A new review article co-authored by CNIE researchers has been published in Energy & Environmental Science, focusing on the critical importance of innovative cell designs and fundamental modelling in advancing water electrolysis technologies for industrial-scale hydrogen production.
This collaborative work, led by CNIE Postdoctoral Research Fellow Dr Muhammad Adil Riaz as first author, brings together a multidisciplinary team of researchers from UCL (Prof. Marc-Olivier Coppens and Dr Panagiotis Trogadas, who has just become Assistant Professor at Aristotle University of Thessaloniki, Greece) alongside collaborators from TOTAL Energies (Dr. Nicolas Dubouis, Dr. David Aymé-Perrot, and Dr. Christoph Sachs) and Prof. Hubert Girault at EPFL, Switzerland, who is an expert in electrochemistry.

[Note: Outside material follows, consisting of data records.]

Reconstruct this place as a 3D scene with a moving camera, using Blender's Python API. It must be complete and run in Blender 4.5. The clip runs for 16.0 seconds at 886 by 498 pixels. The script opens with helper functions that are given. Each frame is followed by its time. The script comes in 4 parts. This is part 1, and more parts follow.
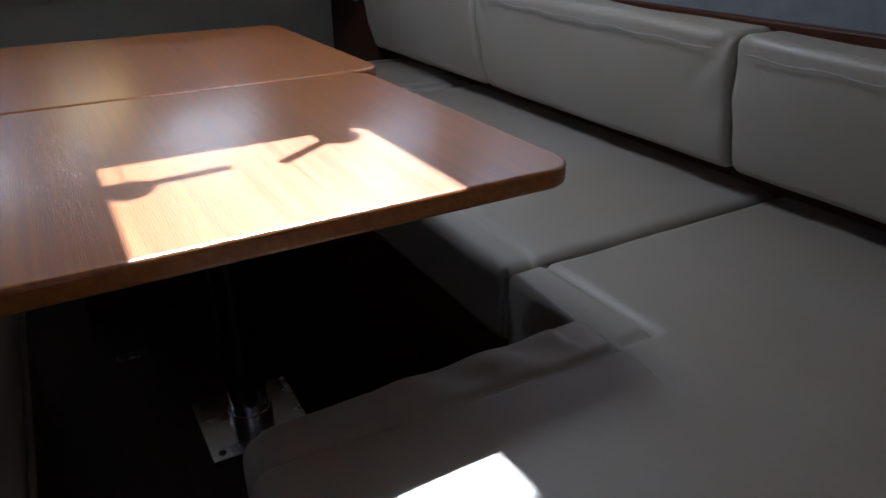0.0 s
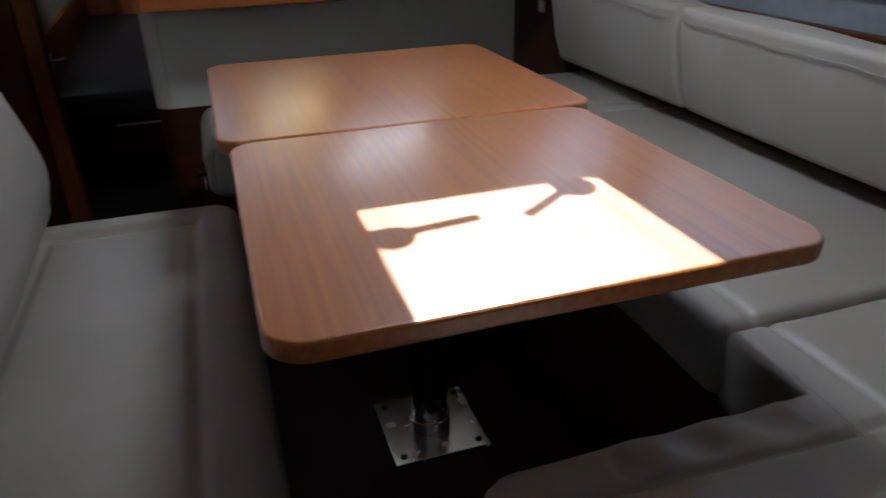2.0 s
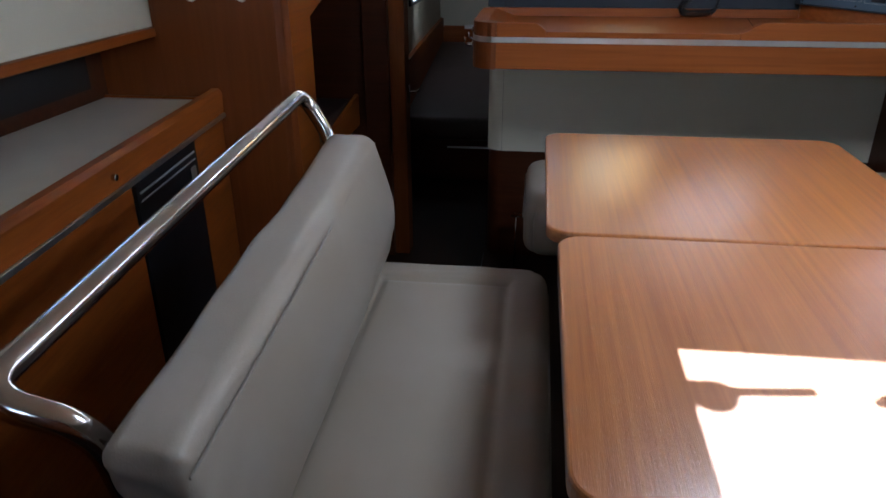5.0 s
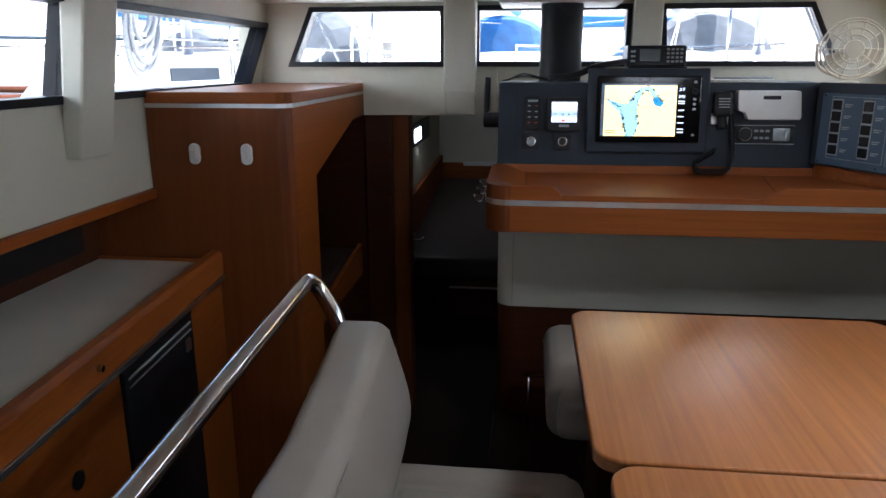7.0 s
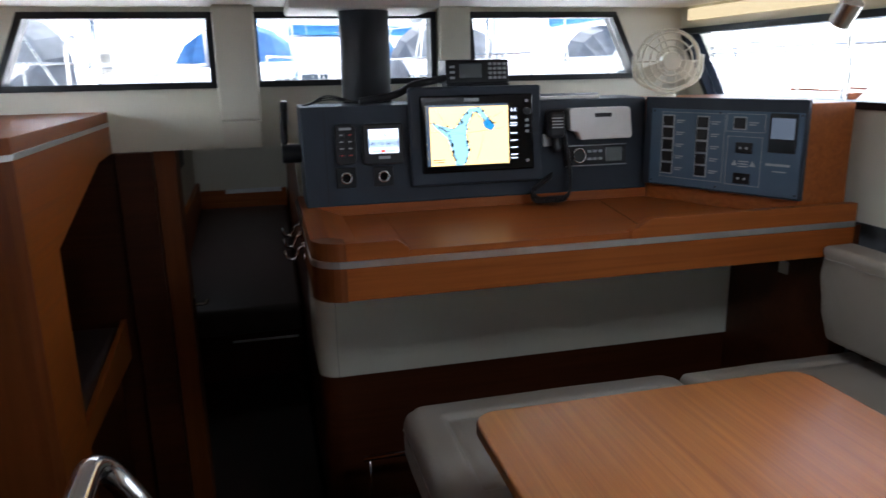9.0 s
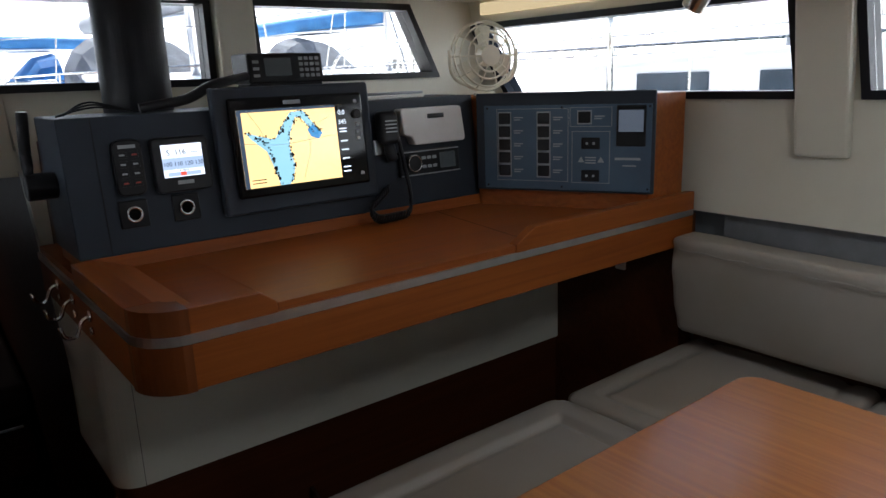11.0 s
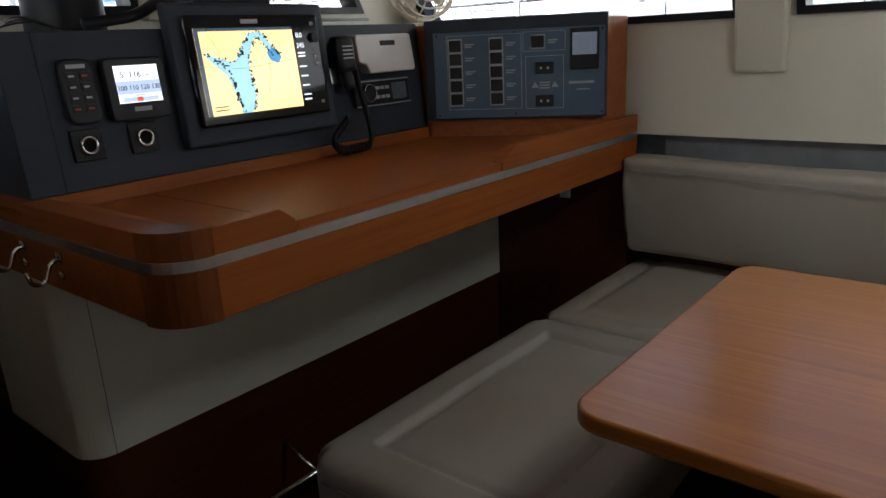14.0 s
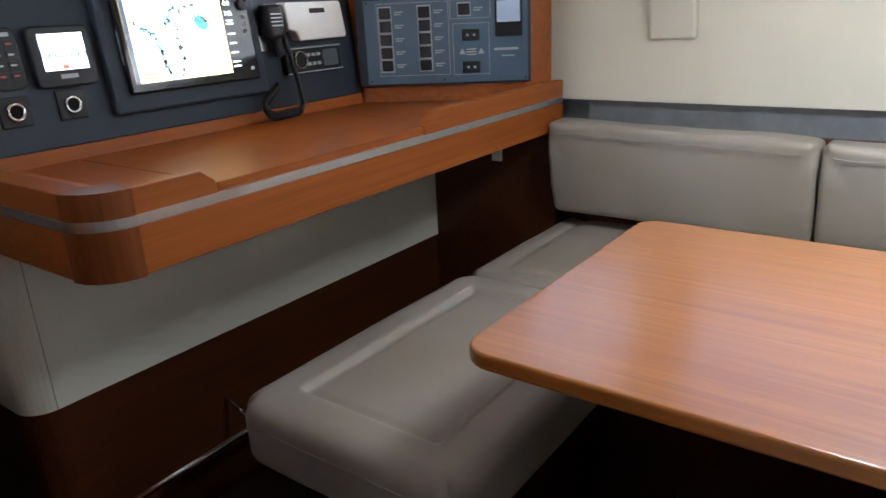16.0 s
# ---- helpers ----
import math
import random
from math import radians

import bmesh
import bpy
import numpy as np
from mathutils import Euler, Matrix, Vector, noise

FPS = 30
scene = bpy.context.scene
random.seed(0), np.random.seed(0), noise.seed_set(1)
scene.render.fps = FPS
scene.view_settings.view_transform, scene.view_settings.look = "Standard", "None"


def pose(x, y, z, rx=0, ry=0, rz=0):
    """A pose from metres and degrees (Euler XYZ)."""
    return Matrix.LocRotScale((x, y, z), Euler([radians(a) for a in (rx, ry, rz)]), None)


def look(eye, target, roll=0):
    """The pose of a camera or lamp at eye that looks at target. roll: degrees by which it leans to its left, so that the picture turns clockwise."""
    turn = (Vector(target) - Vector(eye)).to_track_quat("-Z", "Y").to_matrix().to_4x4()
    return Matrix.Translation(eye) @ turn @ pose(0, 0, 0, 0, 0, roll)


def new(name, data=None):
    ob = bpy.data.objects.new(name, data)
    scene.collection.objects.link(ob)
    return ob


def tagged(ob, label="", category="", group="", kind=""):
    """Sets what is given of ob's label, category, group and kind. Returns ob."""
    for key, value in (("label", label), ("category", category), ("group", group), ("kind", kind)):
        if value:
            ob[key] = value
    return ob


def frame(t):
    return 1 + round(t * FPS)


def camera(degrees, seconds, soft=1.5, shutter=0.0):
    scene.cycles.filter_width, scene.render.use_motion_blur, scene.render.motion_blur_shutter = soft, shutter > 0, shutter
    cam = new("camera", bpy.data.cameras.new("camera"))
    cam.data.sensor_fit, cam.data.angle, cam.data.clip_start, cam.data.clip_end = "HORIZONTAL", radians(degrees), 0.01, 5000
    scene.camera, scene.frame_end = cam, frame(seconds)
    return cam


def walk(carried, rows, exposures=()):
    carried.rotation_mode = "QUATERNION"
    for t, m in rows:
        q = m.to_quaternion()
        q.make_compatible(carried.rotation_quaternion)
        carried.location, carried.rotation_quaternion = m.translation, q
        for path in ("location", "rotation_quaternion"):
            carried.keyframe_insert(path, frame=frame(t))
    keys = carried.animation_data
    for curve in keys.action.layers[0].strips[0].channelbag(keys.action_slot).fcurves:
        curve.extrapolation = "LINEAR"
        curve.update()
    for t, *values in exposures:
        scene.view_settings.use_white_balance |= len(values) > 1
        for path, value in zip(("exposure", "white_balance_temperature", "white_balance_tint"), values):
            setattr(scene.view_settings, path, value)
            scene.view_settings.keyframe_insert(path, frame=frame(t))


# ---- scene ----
cam = camera(64.2, 16.0, shutter=0.3)
PATH = [
    (0, (0.11, -1.206, 1.04), (0.993, 0.363, 0.17), -0.7),
    (0.5, (0.114, -1.201, 1.038), (0.972, 0.379, 0.164), -1.2),
    (1, (0.106, -1.178, 1.07), (0.946, 0.409, 0.189), -1.6),
    (1.5, (0.066, -1.15, 1.106), (0.833, 0.474, 0.225), -1.7),
    (2, (0.003, -1.142, 1.119), (0.538, 0.567, 0.229), -1.5),
    (2.5, (-0.03, -1.175, 1.104), (0.213, 0.607, 0.228), -1.0),
    (3, (-0.015, -1.187, 1.083), (0.001, 0.609, 0.203), -1.1),
    (3.5, (-0.01, -1.181, 1.085), (-0.088, 0.613, 0.205), -0.9),
    (6, (-0.071, -1.023, 1.331), (-0.363, 0.844, 0.675), -0.0),
    (6.5, (-0.086, -0.985, 1.337), (-0.379, 0.918, 0.795), -0.0),
    (7, (-0.124, -0.927, 1.332), (-0.353, 0.993, 0.821), -0.1),
    (7.5, (-0.151, -0.833, 1.32), (-0.297, 1.096, 0.814), -0.3),
    (8, (-0.209, -0.672, 1.334), (-0.218, 1.263, 0.827), -0.4),
    (8.5, (-0.258, -0.55, 1.355), (-0.128, 1.381, 0.852), -0.6),
    (9, (-0.323, -0.438, 1.364), (0.136, 1.445, 0.868), -1.1),
    (9.5, (-0.392, -0.343, 1.372), (0.366, 1.442, 0.881), -1.5),
    (12, (-0.567, 0.257, 1.265), (0.786, 1.65, 0.786), -2.4),
    (12.5, (-0.62, 0.291, 1.245), (0.812, 1.601, 0.762), -2.6),
    (13, (-0.667, 0.284, 1.24), (0.804, 1.551, 0.757), -2.8),
    (13.5, (-0.69, 0.269, 1.225), (0.784, 1.523, 0.722), -2.8),
    (14, (-0.696, 0.261, 1.214), (0.775, 1.493, 0.651), -2.9),
    (14.5, (-0.704, 0.255, 1.215), (0.771, 1.472, 0.628), -2.9),
    (15, (-0.717, 0.238, 1.214), (0.755, 1.44, 0.589), -2.9),
    (15.5, (-0.717, 0.223, 1.216), (0.758, 1.408, 0.57), -2.9),
    (16, (-0.712, 0.14, 1.217), (0.797, 1.278, 0.563), -2.9),
]
walk(cam, [(t, look(eye, target, roll)) for t, eye, target, roll in PATH], exposures=[(0, 2.0, 5500, 10), (1.5, 2.2, 5500, 10), (2.5, 2.6, 5700, 10), (3.5, 3.05, 5600, 10), (6, 2.5, 5800, 10), (9.5, 2.2, 6000, 10), (12, 1.62, 6400, 10), (14.5, 2.05, 6600, 10), (15, 2.5, 6400, 10), (15.5, 3.0, 6300, 10), (16, 3.3, 6200, 10)])

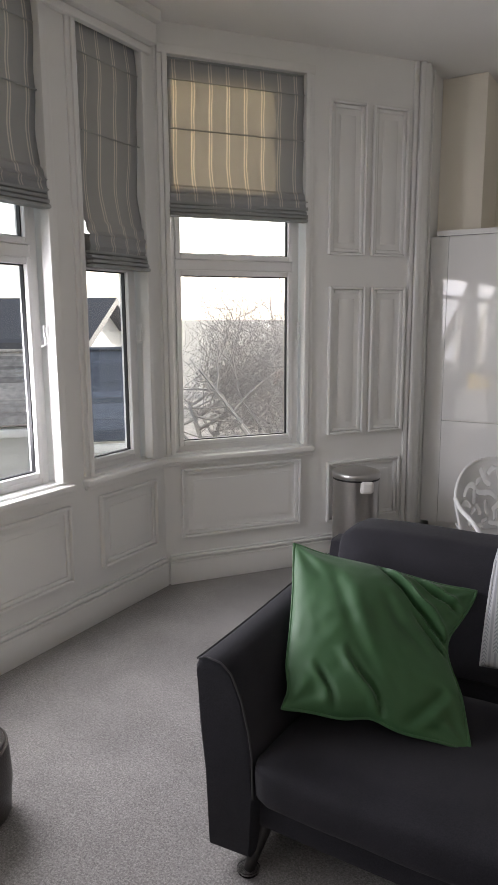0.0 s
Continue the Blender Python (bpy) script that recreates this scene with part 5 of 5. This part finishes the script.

The publication is particularly timely given the global push toward green hydrogen as a sustainable energy vector amid the ongoing climate crisis. In this article, Dr. Riaz adopts a holistic perspective, spanning from electrode design to meso- and macroscopic whole-cell modelling. In addition to conventional membrane-based systems, the review places strong emphasis on innovative cell configurations, including membrane-less designs. While much of the existing literature focuses on lab-scale challenges, particularly in catalyst development, this collaborative work also presents an industrial perspective on potential and challenges to the commercial-scale deployment of water electrolyser technologies needed to meet future green hydrogen demand.